Now looking back, certain moments have affected me to my core. I never expected to be influenced like this from working for a football team. I mean… football? Really? It’s just a game, right? Just a game where rich guys wrestle with other rich guys and eventually someone wins to opportunity to temporarily be called “the champions”. Well, unless it’s your favorite team that wins. Then they’ll always be champions. But, my point is that I never expected to encounter what I did. I encountered the Make-A-Wish program. I received a personal Thank You card from a kid whose wish was to meet the team. He got to meet the team alright, he also got a grand tour and tickets for his whole family to see the game and be on the sidelines. His dad even traded in his old, non-Bucs gear for new Buccaneers attire. That Thank You card was addressed to me, Mr. Scharf, personally and when I got it, I cried. He thanked me for making his dream come true. A task I had, literally, no hand in other than to document it. It was at that single, defining moment that I realized how big what we were doing was. I realized the capacity of the human heart and what a little compassion and some charity could do in the heart of a child. Maybe I’m too sentimental or soft, but that Thank You card changed my life forever… and all within the wide world of sports. In addition to this, I saw all the community service the team did. I saw the smiles on the faces of kids whose parents couldn’t afford gifts when they received everything they wanted on the bill of players and, even, Bucs employees. I saw joy in the eyes of the downtrodden as their heroes visited them while they collected clothing, food and assistance from a homeless shelter. I saw a lot and I retained it all.

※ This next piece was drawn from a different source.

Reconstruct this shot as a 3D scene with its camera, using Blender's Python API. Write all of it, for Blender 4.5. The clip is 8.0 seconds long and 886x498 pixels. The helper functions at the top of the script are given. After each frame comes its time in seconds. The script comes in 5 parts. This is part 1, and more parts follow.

For me, the actual game of football was, probably, the most minute detail of the whole year. It was overshadowed by the constant community events we hosted and attended, all of which I shot. When we did have games, I saw them from a standpoint few get to. On my evenings after work when we’d go out for a drink, we’d see a player who would almost always approach us as a friend, as an equal. I have absolutely nothing bad to say about the Bucs or my short year spent with them. While I’m still not a football fan, I think it’s safe to say that I am a Tampa Bay Buccaneers fan. I’m proud to have this on my resume.